Historically, and unfortunately in some cases today, passwords were stored in plaintext. This meant the system or back-end server of the site you were logging into had the plaintext value of your password stored in a file or database. As computers became common household items and the boom of the internet led to more online activity, security researchers quickly realized plaintext passwords wouldn’t suffice when it came to information privacy and protection.
Today, most systems store hashed values of your password within their databases so that when you authenticate, the system has a way to validate your identity against an encrypted version of your password.
For additional security, some systems (Linux-based ones, for instance), add a salt, which is a 32-character string, to the end of the password before it’s hashed. This step prevents two of the same hashes from occurring as a result of two people having the same password, like “Pa$$word123.” By adding a unique salt to each, it’s impossible for the two hash values to be the same. The salting of passwords also makes them much harder to crack, which is valuable in the event of a data breach.
Hashing and Blockchain
Blockchain is a modern technology that enables efficient and immutable transactions. It has many uses now, including cryptocurrency, NFT marketplaces, international payments, and more. Blockchains operate in a peer-to-peer fashion where the transactions are recorded and shared across all computers in the blockchain network. But how exactly can transactions be made immutable? Through cryptographic hashing, of course.
Hashing within a blockchain works in the same way as it does for the other use cases discussed above: A hash function is applied to a data block to provide a hashed value. The difference in its use within a blockchain is that blockchains use nonces, which are random or semi-random numbers, and each transaction requires the additional data block be hashed. A nonce is a number that’s used once and serves to prevent replay attacks within a blockchain. Replay attacks occur when an attacker intercepts communication occurring across a network and then retransmits that communication from their own system. As you might guess, this can significantly impact the security of a blockchain, so the use of nonces helps to prevent them from being successful.

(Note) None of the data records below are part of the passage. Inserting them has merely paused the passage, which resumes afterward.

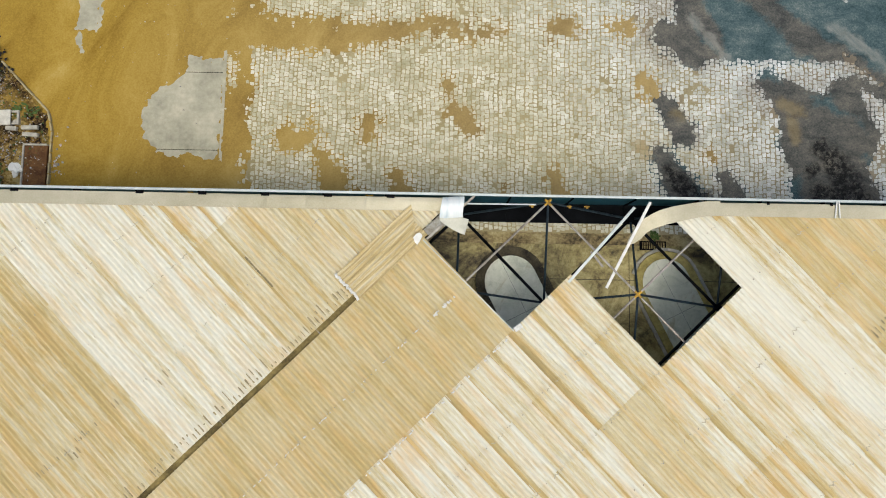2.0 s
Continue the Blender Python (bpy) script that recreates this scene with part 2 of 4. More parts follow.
# darker copy of the island concrete: the third island's deeper shade put into colour
M_SHADEISLAND = island_top("shaded_grey_concrete", (0.28, 0.335, 0.345), (0.37, 0.435, 0.445), (0.45, 0.515, 0.52), (0.28, 0.31, 0.29))
M_ISLAND = island_top("grey_island_concrete", (0.52, 0.56, 0.46), (0.70, 0.73, 0.62), (0.82, 0.84, 0.74), (0.46, 0.43, 0.27))
M_CRACK = simple("grey_hairline_joint", (0.14, 0.14, 0.12), (0.30, 0.30, 0.27), 0.9)
M_KERB = simple("mossy_kerb_block", (0.24, 0.20, 0.06), (0.62, 0.52, 0.20), 0.85, 0.0, 3.0, 30.0)
M_KERBDIM = simple("dark_brown_kerb_block", (0.08, 0.07, 0.03), (0.22, 0.19, 0.10), 0.85, 0.0, 3.0, 30.0)
M_KERBDARK = simple("sooty_kerb_block", (0.004, 0.004, 0.004), (0.12, 0.10, 0.06), 0.85, 0.0, 1.6, 14.0)
M_KERBPALE = simple("pale_kerb_block", (0.30, 0.28, 0.24), (0.58, 0.56, 0.50), 0.85, 0.0, 4.0, 30.0)
M_KERBWORN = simple("worn_sandy_kerb", (0.24, 0.19, 0.09), (0.50, 0.44, 0.29), 0.9, 0.0, 2.5, 20.0, 0.5, 0.02)
M_SLAB = simple("pale_concrete_slab", (0.27, 0.26, 0.20), (0.53, 0.505, 0.40), 0.85, 0.0, 0.8, 5.0, 0.3, 0.01)
M_JOINT, t, b = material("sandy_joint_bed", 0.95, 0.0, 0.25)
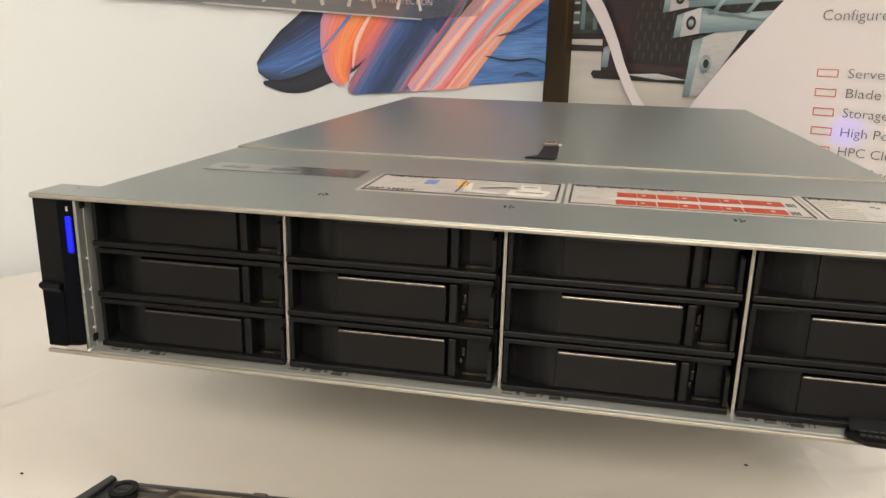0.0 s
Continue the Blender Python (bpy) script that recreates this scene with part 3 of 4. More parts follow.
# server modules in the photo
shape(TEAL, (0.29, 0.995), (0.302, 0.996), (0.315, 1.09), (0.298, 1.085), name="photo_leg")
shape(SILV, (0.302, 0.996), (0.322, 0.999), (0.40, 1.125), (0.315, 1.09), name="photo_leg_side")
for s, z, w in ((0.24, 1.128, 0.26), (0.264, 1.088, 0.20), (0.235, 1.215, 0.40)):
    shape(TEAL, (s, z), (s + 0.012, z + 0.002), (s + 0.016, z + 0.040), (s + 0.004, z + 0.036), name="photo_module_end")
    shape(SILV, (s + 0.012, z + 0.002), (s + 0.045, z + 0.008), (s + 0.045, z + 0.048), (s + 0.016, z + 0.040), name="photo_module_cap")
    shape(TEAL, (s + 0.045, z + 0.008), (s + w, z + 0.020), (s + w, z + 0.046), (s + 0.06, z + 0.036), (s + 0.045, z + 0.048), name="photo_module_body")
    for k in range(3):
        q = s + 0.06 + k * 0.055
        shape(TEAL, (q, z + 0.038), (q + 0.008, z + 0.038), (q + 0.032, z + 0.068), (q + 0.024, z + 0.068), name="photo_module_strut")
        LAYER[0] -= 1
    LAYER[0] += 1
    shape(TEAL, (s + 0.02, z + 0.066), (s + w, z + 0.078), (s + w, z + 0.072), (s + 0.02, z + 0.058), name="photo_module_rail")
    rr = [(s + 0.030 + 0.0085 * math.cos(i * math.pi / 6), z + 0.024 + 0.011 * math.sin(i * math.pi / 6)) for i in range(12)]
    shape(DG, *rr, name="photo_module_knob")
    rr = [(s + 0.030 + 0.0045 * math.cos(i * math.pi / 6), z + 0.024 + 0.006 * math.sin(i * math.pi / 6)) for i in range(12)]
    shape(TEAL, *rr, name="photo_module_knob")
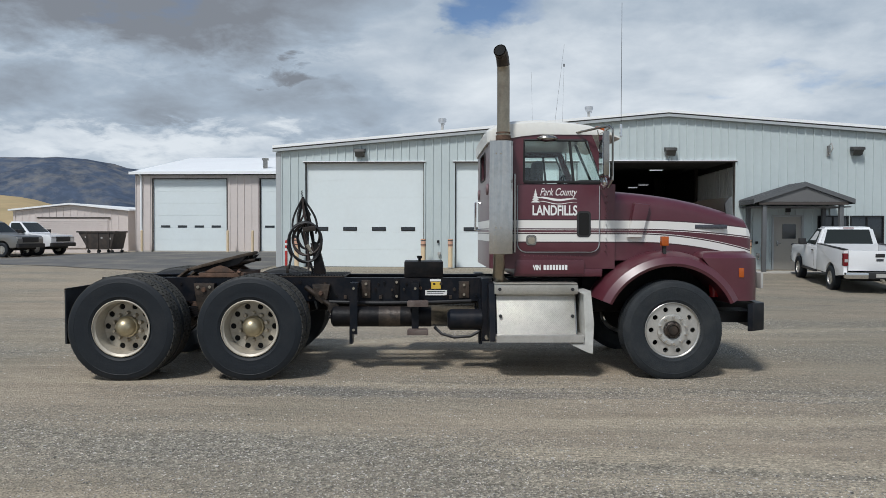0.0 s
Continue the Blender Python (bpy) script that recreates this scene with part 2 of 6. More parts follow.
    for tr in ((0.94, 4.70, 2.73, 4.63, 0.24, 0.01), (2.2, 6.25, 6.5, 7.0, 0.22, -0.012), (3.42, 5.78, 3.16, 3.22, 0.22, 0.0), (3.79, 4.15, 3.46, 3.05, 0.16, 0.0), (4.35, 5.6, 3.75, 3.1, 0.16, 0.0), (5.89, 4.72, 8.39, 4.37, 0.16, 0.0), (2.6, 4.2, 4.4, 4.55, 0.16, 0.0), (-2.0, 7.6, 4.0, 7.3, 0.20, 0.006), (0.0, 11.2, 6.0, 12.6, 0.34, 0.01), (-1.0, 3.9, 1.0, 4.05, 0.16, 0.012), (3.86, 6.3, 3.78, 3.4, 0.26, 0.0), (5.98, 5.6, 5.72, 3.4, 0.22, 0.0), (0.9, 5.25, 3.6, 5.0, 0.24, 0.0)):
        q_ = track(*tr)
        beds = q_ if beds is None else mm("MAXIMUM", beds, q_)
    beds = mm("MULTIPLY", mm("MULTIPLY", beds, mm("ADD", 0.72, mm("MULTIPLY", noise_(26, 4, 0.7), 0.5)), clamp=True), mm("MULTIPLY", mm("SUBTRACT", noise_(0.55, 6, 0.68), 0.28), 5.0, clamp=True))
    bed_c = mixc(mm("MULTIPLY", beds, 0.85), (0.0, 0.0, 0.0), (1.0, 1.0, 1.0))
    base = mixc(bed_c, base, (0.435, 0.378, 0.288))
    # windrow of loose grey gravel pushed up along the lane
    wind = mm("MULTIPLY", track(-3.4, 7.15, 4.8, 7.42, 0.40, 0.0, 1.15), mm("MULTIPLY", mm("SUBTRACT", noise_(1.3, 6, 0.7, (0.35, 1.0, 1.0)), 0.36), 5.0, clamp=True))
    base = mixc(mm("MULTIPLY", wind, 0.75), base, (0.165, 0.165, 0.160))
    # tints the base: lighter and warmer in the west, darker and greyer eastward
    east = mm("ADD", mm("MULTIPLY", mm("SUBTRACT", gx, 1.5), 0.22), mm("MULTIPLY", mm("SUBTRACT", noise_(0.35, 6, 0.65), 0.5), 1.6), clamp=True)
    tone = ramp(east, [(0.0, (1.05, 1.03, 1.01)), (1.0, (0.86, 0.865, 0.86))])
    mt = n.new("ShaderNodeMix")
    mt.data_type, mt.blend_type = "RGBA", "MULTIPLY"
    mt.inputs[0].default_value = 1.0
    l.new(base, mt.inputs[6]), l.new(tone, mt.inputs[7])
    base = mt.outputs[2]
    # stretched noise lays darker streaks over the base
    dark_streak = ramp(noise_(0.45, 8, 0.72, (0.22, 1.0, 1.0), 4), [(0.60, (0, 0, 0)), (0.70, (1, 1, 1))])
    base = mixc(mixc(0.55, (0.0, 0.0, 0.0), dark_streak), base, (0.115, 0.112, 0.105))
    v = n.new("ShaderNodeTexVoronoi")
    v.inputs["Scale"].default_value = 58
    l.new(co.outputs["Object"], v.inputs["Vector"])
    chip = ramp(v.outputs["Color"], [(0.12, (0.40, 0.40, 0.40)), (0.70, (1.18, 1.18, 1.17)), (0.86, (1.95, 1.95, 1.92))])
    mulc = n.new("ShaderNodeMix")
    mulc.data_type, mulc.blend_type = "RGBA", "MULTIPLY"
    grit = ramp(mm("SUBTRACT", mm("MAXIMUM", lane, beds), wind, clamp=True), [(0.0, (0.8, 0.8, 0.8)), (1.0, (0.22, 0.22, 0.22))])
    l.new(grit, mulc.inputs[0]), l.new(base, mulc.inputs[6]), l.new(chip, mulc.inputs[7])
    # crevices among loose stones: their shade is darkened into the colour
    crevice_shade = ramp(noise_(11, 7, 0.78, (0.55, 1.0, 1.0), 3), [(0.35, (0.62, 0.62, 0.62)), (0.46, (1.0, 1.0, 1.0))])
    crevice_shade = mixc(mm("MULTIPLY", mm("MAXIMUM", lane, beds), 0.85), crevice_shade, (1.0, 1.0, 1.0))
    mulk = n.new("ShaderNodeMix")
    mulk.data_type, mulk.blend_type = "RGBA", "MULTIPLY"
    mulk.inputs[0].default_value = 1.0
    l.new(mulc.outputs[2], mulk.inputs[6]), l.new(crevice_shade, mulk.inputs[7])
    fine = ramp(noise_(60, 5, 0.75), [(0.33, (0.55, 0.55, 0.55)), (0.68, (1.45, 1.45, 1.45))])
    mulf = n.new("ShaderNodeMix")
    mulf.data_type, mulf.blend_type = "RGBA", "MULTIPLY"
    mulf.inputs[0].default_value = 0.9
    l.new(mulk.outputs[2], mulf.inputs[6]), l.new(fine, mulf.inputs[7])
    l.new(mulf.outputs[2], b.inputs["Base Color"])
    bp, bp2 = n.new("ShaderNodeBump"), n.new("ShaderNodeBump")
    bp.inputs["Strength"].default_value, bp.inputs["Distance"].default_value = 0.55, 0.025
    bp2.inputs["Strength"].default_value, bp2.inputs["Distance"].default_value = 0.75, 0.12
    l.new(v.outputs["Distance"], bp.inputs["Height"])
    l.new(noise_(2.2, 8, 0.65, (0.35, 1.0, 1.0), -4), bp2.inputs["Height"])
    l.new(bp2.outputs[0], bp.inputs["Normal"])
    l.new(bp.outputs[0], b.inputs["Normal"])
    return m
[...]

As mentioned, each transaction results in a new data block that must be hashed. Hash functions come into play in various ways throughout the continuous loop that is the blockchain.

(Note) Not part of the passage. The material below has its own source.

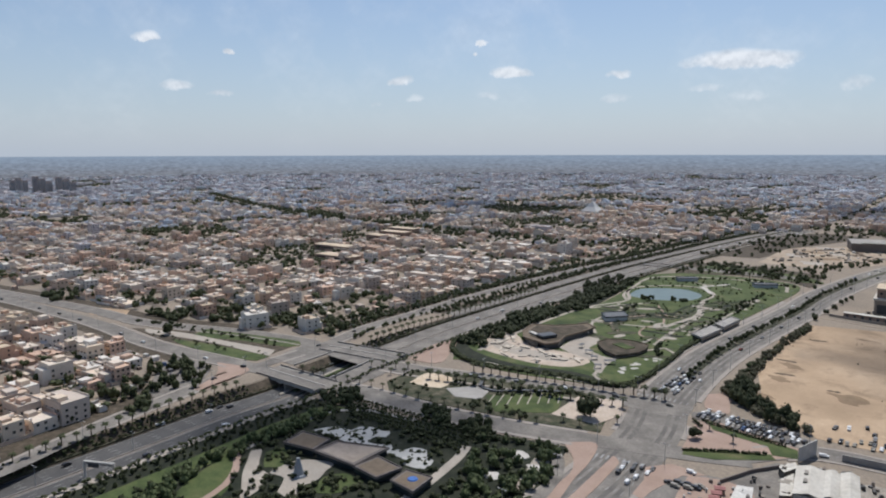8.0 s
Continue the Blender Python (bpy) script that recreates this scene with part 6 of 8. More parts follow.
# garden between the two streets
slab("lawn_garden", [(-432, 170), (-448, 196), (-422, 222), (-385, 250), (-345, 285), (-322, 270), (-300, 245), (-330, 218), (-370, 190), (-412, 164)], 0.30, SCRUB, "planted garden with clipped strips", "garden")
slab("ground_sand_court", [(-423, 183), (-436, 202), (-419, 213), (-404, 197)], 0.42, ROOF_SAND, "oval sand play court", "court", 6)
slab("lawn_strips", [(-379, 217), (-362, 266), (-334, 240), (-352, 208)], 0.40, LAWN, "green garden lawn with pale diagonal strips", "lawn")
for k in range(8):
    u = k / 7
    x, y = -377 + 16 * u, 222 + 40 * u
    path([(x, y), (x + 14, y - 14 + 2 * u)], 0.4, PALE, 0.52, "pale diagonal strip in a garden lawn")
slab("pavement_brown_court", [(-334, 236), (-352, 270), (-333, 288), (-314, 273), (-310, 250)], 0.42, PLAZA, "pale paved court round a dark tree", "court")
slab("pavement_garden_court", [(-402, 200), (-396, 224), (-384, 222), (-374, 210), (-386, 198)], .4, CONCRETE, "grey paved garden court", "court")

bm = bmesh.new()
ribbon(bm, smooth_line([(-418, 226), (-407, 231), (-396, 222), (-383, 225), (-376, 240), (-368, 254), (-362, 264)], 5), 1.2, -1.2, 0.2, 1.3)
structure("wall_garden", bm, SUMMIT, "dark sunken retaining wall in the garden", "wall")

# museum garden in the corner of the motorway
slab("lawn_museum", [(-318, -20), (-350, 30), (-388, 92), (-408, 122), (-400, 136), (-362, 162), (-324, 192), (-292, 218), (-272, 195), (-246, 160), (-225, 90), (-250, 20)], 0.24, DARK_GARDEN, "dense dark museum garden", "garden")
pavilion("museum_pavilion", [(-355, 82), (-365, 95), (-348, 106), (-339, 94)], 4, GLASS, DARK_BROWN, "square museum pavilion with a brown decked roof")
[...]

First, each block includes the value of the hashed header of the previous block. Before the new transaction is added, the header of the previous block is validated using that hash value. Like message and file integrity, the blockchain uses hash values to perform similar validation to ensure previous data blocks haven’t been tampered with.
Once that’s validated, the new data block is added, along with a nonce, and the hashing algorithm is applied to generate a new hash value. This process creates a repeated cycle of hashing that’s used to protect the integrity of the transactions.
Hashing It Out
Hashing has been and continues to be a valuable security mechanism for making data unreadable to the human eye, preventing its interception by malicious individuals, and providing a way to validate its integrity. Over the years, hashing algorithms have become more secure and more advanced, making it difficult for bad actors to reverse engineer hashed values. Although hashes will always be crackable, the complex mathematical operations behind them along with the use of salts and nonces make it less possible without massive amounts of computing power.